STATED PROBLEM →
All of the data that follows should be retyped exactly, please, except the pictures.

DATA SEGMENT →
====================

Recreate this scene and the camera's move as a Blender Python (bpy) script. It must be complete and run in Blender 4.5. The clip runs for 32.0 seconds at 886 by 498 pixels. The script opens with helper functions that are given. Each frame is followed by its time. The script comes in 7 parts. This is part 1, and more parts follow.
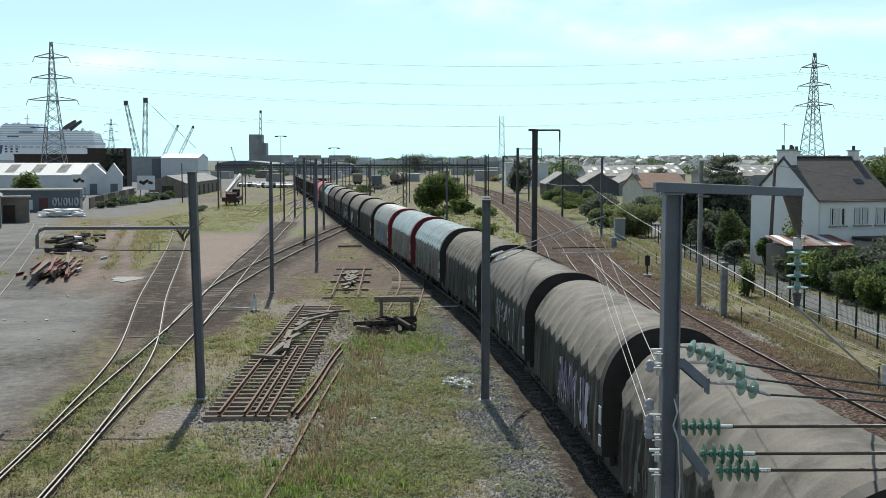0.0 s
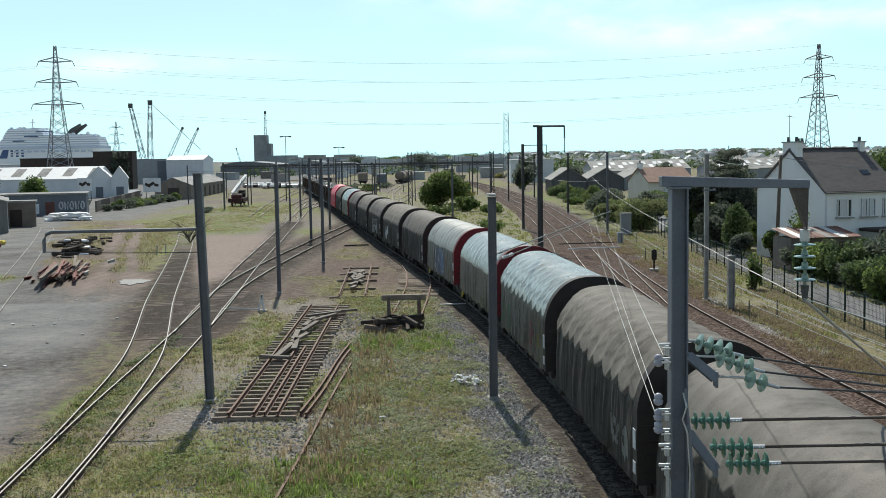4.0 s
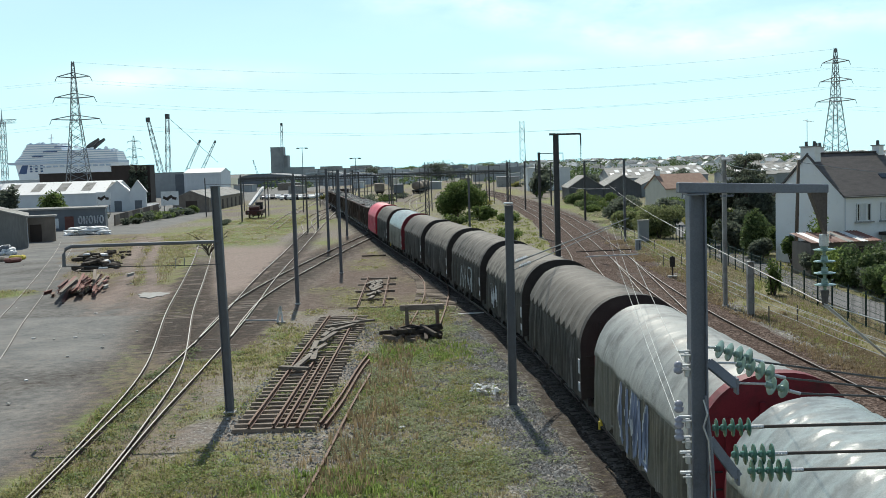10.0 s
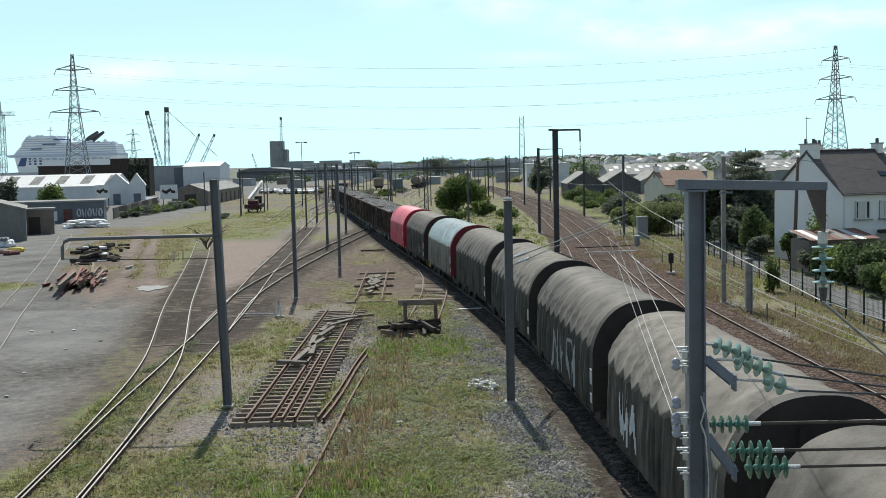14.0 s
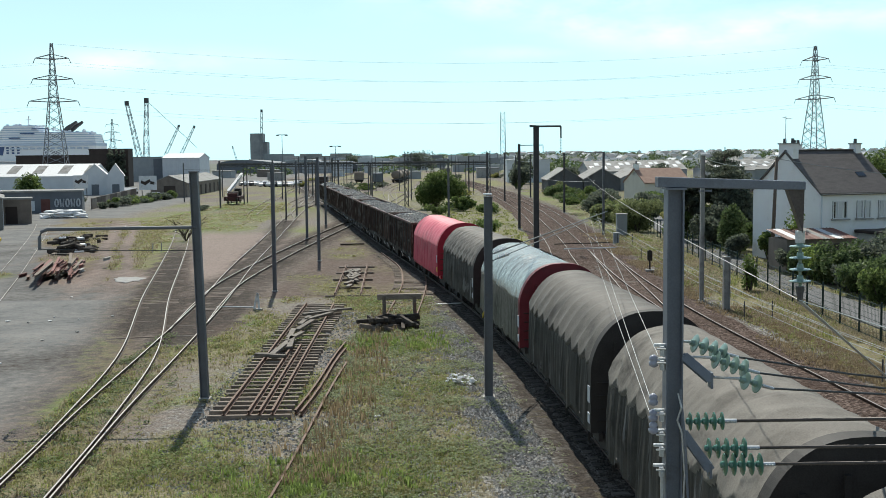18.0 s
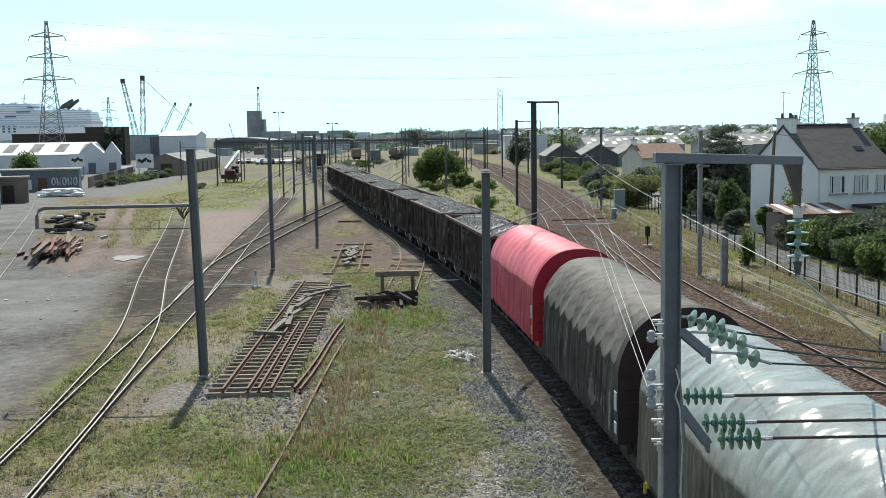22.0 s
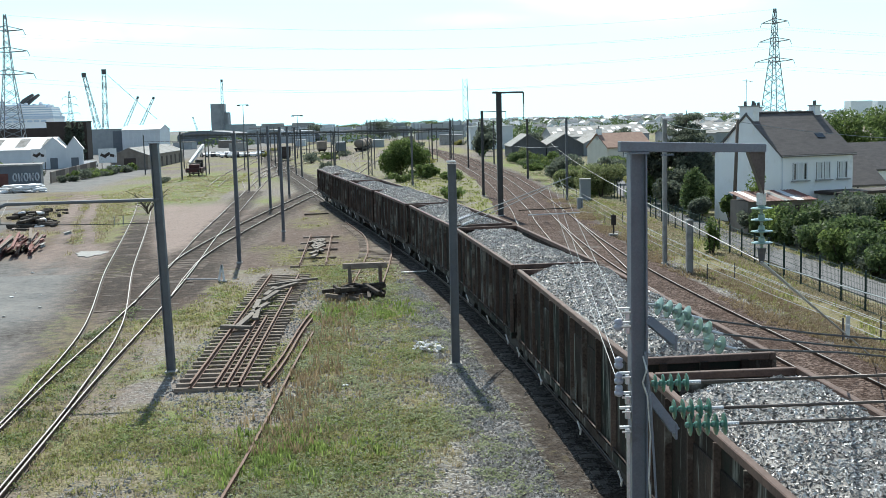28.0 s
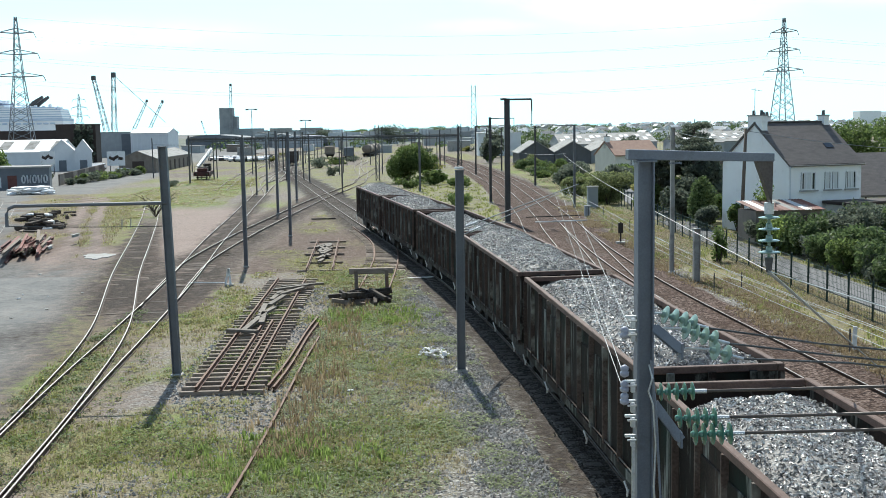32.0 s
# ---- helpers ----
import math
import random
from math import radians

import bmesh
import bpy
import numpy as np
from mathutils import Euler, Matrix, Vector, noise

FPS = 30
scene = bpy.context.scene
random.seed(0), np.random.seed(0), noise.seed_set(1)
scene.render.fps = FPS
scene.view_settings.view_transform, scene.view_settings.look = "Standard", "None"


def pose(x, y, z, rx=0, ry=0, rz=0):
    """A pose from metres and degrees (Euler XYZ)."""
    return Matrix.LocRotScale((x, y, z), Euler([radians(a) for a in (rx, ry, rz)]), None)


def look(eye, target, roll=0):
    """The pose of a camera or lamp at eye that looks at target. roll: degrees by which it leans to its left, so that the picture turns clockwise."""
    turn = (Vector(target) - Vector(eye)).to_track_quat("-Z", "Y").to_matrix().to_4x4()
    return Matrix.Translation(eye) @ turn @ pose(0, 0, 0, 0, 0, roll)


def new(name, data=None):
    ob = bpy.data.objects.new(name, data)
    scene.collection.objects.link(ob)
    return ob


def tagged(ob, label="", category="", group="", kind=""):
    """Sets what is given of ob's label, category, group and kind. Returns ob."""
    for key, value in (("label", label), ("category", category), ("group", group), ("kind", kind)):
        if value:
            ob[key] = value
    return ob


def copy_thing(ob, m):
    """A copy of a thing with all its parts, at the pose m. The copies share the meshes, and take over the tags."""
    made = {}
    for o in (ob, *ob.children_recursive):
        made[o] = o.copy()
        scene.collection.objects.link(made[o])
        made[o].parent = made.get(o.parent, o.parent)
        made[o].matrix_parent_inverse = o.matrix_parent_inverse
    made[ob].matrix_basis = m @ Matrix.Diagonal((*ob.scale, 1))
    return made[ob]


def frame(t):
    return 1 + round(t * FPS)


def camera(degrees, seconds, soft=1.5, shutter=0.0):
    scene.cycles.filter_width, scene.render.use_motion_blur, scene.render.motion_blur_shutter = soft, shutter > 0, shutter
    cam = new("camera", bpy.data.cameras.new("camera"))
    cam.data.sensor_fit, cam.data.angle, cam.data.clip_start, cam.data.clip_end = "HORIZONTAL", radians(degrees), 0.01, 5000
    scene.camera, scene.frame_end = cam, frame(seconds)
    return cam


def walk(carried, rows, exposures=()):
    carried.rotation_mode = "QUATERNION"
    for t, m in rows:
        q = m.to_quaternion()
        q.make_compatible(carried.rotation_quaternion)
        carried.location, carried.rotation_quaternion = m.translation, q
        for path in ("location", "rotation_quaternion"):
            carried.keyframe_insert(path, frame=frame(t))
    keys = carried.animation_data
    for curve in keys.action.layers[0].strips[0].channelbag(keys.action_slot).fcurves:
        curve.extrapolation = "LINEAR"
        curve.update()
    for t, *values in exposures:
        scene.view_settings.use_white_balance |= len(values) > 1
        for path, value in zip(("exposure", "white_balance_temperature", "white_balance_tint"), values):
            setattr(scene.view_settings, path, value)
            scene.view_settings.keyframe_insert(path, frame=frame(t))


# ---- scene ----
# ---------------------------------------------------------------- camera
cam = camera(44.42, 32.0, soft=0.85)
EYE = (0.0, 0.0, 8.05)
TURNS = [
    (0, 85.24, 0.00, 0.00),
    (0.5, 85.19, -0.05, -0.03),
    (1, 85.12, 0.11, 0.02),
    (1.5, 85.12, 0.28, 0.18),
    (2, 85.18, 0.30, 0.32),
    (2.5, 85.14, 0.19, 0.36),
    (4.5, 85.12, 1.06, 0.24),
    (5, 85.41, 0.30, 0.34),
    (5.5, 85.51, -0.18, 0.62),
    (6, 85.42, -0.60, 0.81),
    (6.5, 85.42, -0.86, 0.56),
    (7, 85.07, -0.72, 0.51),
    (7.5, 84.64, -0.01, 0.25),
    (8, 84.69, 0.97, -0.22),
    (8.5, 84.81, 1.09, -0.52),
    (9, 85.02, 1.31, -0.51),
    (9.5, 85.18, 1.45, 0.07),
    (10, 85.64, 1.71, 1.12),
    (10.5, 85.70, 1.45, 1.73),
    (11, 85.18, 1.90, 1.79),
    (11.5, 85.09, 1.83, 1.58),
    (12, 85.14, 1.50, 1.31),
    (12.5, 85.19, 1.45, 1.34),
    (13, 85.33, 1.26, 1.33),
    (13.5, 85.33, 1.35, 1.12),
    (14, 85.38, 1.35, 1.08),
    (14.5, 85.48, 1.23, 1.03),
    (16.5, 85.03, 1.01, 0.95),
    (17, 84.92, 1.10, 0.96),
    (17.5, 84.83, 0.92, 0.64),
    (18, 85.09, 0.59, 0.07),
    (18.5, 84.92, 0.93, -0.57),
    (19, 84.68, 0.85, -0.68),
    (19.5, 84.69, 0.85, -0.56),
    (20, 84.59, 0.70, -0.43),
    (20.5, 84.38, 0.92, -0.28),
    (21, 84.15, 1.01, -0.16),
    (21.5, 83.87, 0.88, -0.11),
    (22, 83.86, 0.87, -0.07),
    (22.5, 83.84, 0.91, -0.13),
    (23, 83.82, 0.88, -0.12),
    (23.5, 83.75, 0.79, -0.05),
    (24, 83.68, 1.37, -0.13),
    (24.5, 83.68, 1.27, -0.47),
    (25, 83.69, 0.96, -0.94),
    (25.5, 83.40, 1.43, -1.34),
    (27.5, 83.06, 1.37, -1.67),
    (28, 83.36, 1.44, -1.88),
    (28.5, 83.53, 1.11, -1.84),
    (29, 83.72, 0.74, -1.71),
    (29.5, 83.90, 0.92, -1.57),
    (30, 83.90, 0.66, -1.50),
    (30.5, 83.62, 0.57, -1.46),
    (31, 83.53, 0.62, -1.37),
    (31.5, 83.68, 0.92, -1.36),
    (32, 83.69, 0.89, -1.46),
]
walk(cam, [(t, pose(*EYE, a, b, c)) for t, a, b, c in TURNS],
     exposures=[(0.0, -0.5, 6350, 4), (17.0, -0.48, 6350, 4), (20.0, -0.36, 6370, 4), (22.0, -0.27, 6350, 3.5), (25.0, -0.21, 6180, 3.5), (27.0, -0.07, 6080, 3.5), (32.0, -0.03, 6080, 3.5)])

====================

EXERCISE RESPONSE →
Recreate this scene and the camera's move as a Blender Python (bpy) script. It must be complete and run in Blender 4.5. The clip runs for 32.0 seconds at 886 by 498 pixels. The script opens with helper functions that are given. Each frame is followed by its time. The script comes in 7 parts. This is part 1, and more parts follow.
0.0 s
4.0 s
10.0 s
14.0 s
18.0 s
22.0 s
28.0 s
32.0 s
# ---- helpers ----
import math
import random
from math import radians

import bmesh
import bpy
import numpy as np
from mathutils import Euler, Matrix, Vector, noise

FPS = 30
scene = bpy.context.scene
random.seed(0), np.random.seed(0), noise.seed_set(1)
scene.render.fps = FPS
scene.view_settings.view_transform, scene.view_settings.look = "Standard", "None"


def pose(x, y, z, rx=0, ry=0, rz=0):
    """A pose from metres and degrees (Euler XYZ)."""
    return Matrix.LocRotScale((x, y, z), Euler([radians(a) for a in (rx, ry, rz)]), None)


def look(eye, target, roll=0):
    """The pose of a camera or lamp at eye that looks at target. roll: degrees by which it leans to its left, so that the picture turns clockwise."""
    turn = (Vector(target) - Vector(eye)).to_track_quat("-Z", "Y").to_matrix().to_4x4()
    return Matrix.Translation(eye) @ turn @ pose(0, 0, 0, 0, 0, roll)


def new(name, data=None):
    ob = bpy.data.objects.new(name, data)
    scene.collection.objects.link(ob)
    return ob


def tagged(ob, label="", category="", group="", kind=""):
    """Sets what is given of ob's label, category, group and kind. Returns ob."""
    for key, value in (("label", label), ("category", category), ("group", group), ("kind", kind)):
        if value:
            ob[key] = value
    return ob


def copy_thing(ob, m):
    """A copy of a thing with all its parts, at the pose m. The copies share the meshes, and take over the tags."""
    made = {}
    for o in (ob, *ob.children_recursive):
        made[o] = o.copy()
        scene.collection.objects.link(made[o])
        made[o].parent = made.get(o.parent, o.parent)
        made[o].matrix_parent_inverse = o.matrix_parent_inverse
    made[ob].matrix_basis = m @ Matrix.Diagonal((*ob.scale, 1))
    return made[ob]


def frame(t):
    return 1 + round(t * FPS)


def camera(degrees, seconds, soft=1.5, shutter=0.0):
    scene.cycles.filter_width, scene.render.use_motion_blur, scene.render.motion_blur_shutter = soft, shutter > 0, shutter
    cam = new("camera", bpy.data.cameras.new("camera"))
    cam.data.sensor_fit, cam.data.angle, cam.data.clip_start, cam.data.clip_end = "HORIZONTAL", radians(degrees), 0.01, 5000
    scene.camera, scene.frame_end = cam, frame(seconds)
    return cam


def walk(carried, rows, exposures=()):
    carried.rotation_mode = "QUATERNION"
    for t, m in rows:
        q = m.to_quaternion()
        q.make_compatible(carried.rotation_quaternion)
        carried.location, carried.rotation_quaternion = m.translation, q
        for path in ("location", "rotation_quaternion"):
            carried.keyframe_insert(path, frame=frame(t))
    keys = carried.animation_data
    for curve in keys.action.layers[0].strips[0].channelbag(keys.action_slot).fcurves:
        curve.extrapolation = "LINEAR"
        curve.update()
    for t, *values in exposures:
        scene.view_settings.use_white_balance |= len(values) > 1
        for path, value in zip(("exposure", "white_balance_temperature", "white_balance_tint"), values):
            setattr(scene.view_settings, path, value)
            scene.view_settings.keyframe_insert(path, frame=frame(t))


# ---- scene ----
# ---------------------------------------------------------------- camera
cam = camera(44.42, 32.0, soft=0.85)
EYE = (0.0, 0.0, 8.05)
TURNS = [
    (0, 85.24, 0.00, 0.00),
    (0.5, 85.19, -0.05, -0.03),
    (1, 85.12, 0.11, 0.02),
    (1.5, 85.12, 0.28, 0.18),
    (2, 85.18, 0.30, 0.32),
    (2.5, 85.14, 0.19, 0.36),
    (4.5, 85.12, 1.06, 0.24),
    (5, 85.41, 0.30, 0.34),
    (5.5, 85.51, -0.18, 0.62),
    (6, 85.42, -0.60, 0.81),
    (6.5, 85.42, -0.86, 0.56),
    (7, 85.07, -0.72, 0.51),
    (7.5, 84.64, -0.01, 0.25),
    (8, 84.69, 0.97, -0.22),
    (8.5, 84.81, 1.09, -0.52),
    (9, 85.02, 1.31, -0.51),
    (9.5, 85.18, 1.45, 0.07),
    (10, 85.64, 1.71, 1.12),
    (10.5, 85.70, 1.45, 1.73),
    (11, 85.18, 1.90, 1.79),
    (11.5, 85.09, 1.83, 1.58),
    (12, 85.14, 1.50, 1.31),
    (12.5, 85.19, 1.45, 1.34),
    (13, 85.33, 1.26, 1.33),
    (13.5, 85.33, 1.35, 1.12),
    (14, 85.38, 1.35, 1.08),
    (14.5, 85.48, 1.23, 1.03),
    (16.5, 85.03, 1.01, 0.95),
    (17, 84.92, 1.10, 0.96),
    (17.5, 84.83, 0.92, 0.64),
    (18, 85.09, 0.59, 0.07),
    (18.5, 84.92, 0.93, -0.57),
    (19, 84.68, 0.85, -0.68),
    (19.5, 84.69, 0.85, -0.56),
    (20, 84.59, 0.70, -0.43),
    (20.5, 84.38, 0.92, -0.28),
    (21, 84.15, 1.01, -0.16),
    (21.5, 83.87, 0.88, -0.11),
    (22, 83.86, 0.87, -0.07),
    (22.5, 83.84, 0.91, -0.13),
    (23, 83.82, 0.88, -0.12),
    (23.5, 83.75, 0.79, -0.05),
    (24, 83.68, 1.37, -0.13),
    (24.5, 83.68, 1.27, -0.47),
    (25, 83.69, 0.96, -0.94),
    (25.5, 83.40, 1.43, -1.34),
    (27.5, 83.06, 1.37, -1.67),
    (28, 83.36, 1.44, -1.88),
    (28.5, 83.53, 1.11, -1.84),
    (29, 83.72, 0.74, -1.71),
    (29.5, 83.90, 0.92, -1.57),
    (30, 83.90, 0.66, -1.50),
    (30.5, 83.62, 0.57, -1.46),
    (31, 83.53, 0.62, -1.37),
    (31.5, 83.68, 0.92, -1.36),
    (32, 83.69, 0.89, -1.46),
]
walk(cam, [(t, pose(*EYE, a, b, c)) for t, a, b, c in TURNS],
     exposures=[(0.0, -0.5, 6350, 4), (17.0, -0.48, 6350, 4), (20.0, -0.36, 6370, 4), (22.0, -0.27, 6350, 3.5), (25.0, -0.21, 6180, 3.5), (27.0, -0.07, 6080, 3.5), (32.0, -0.03, 6080, 3.5)])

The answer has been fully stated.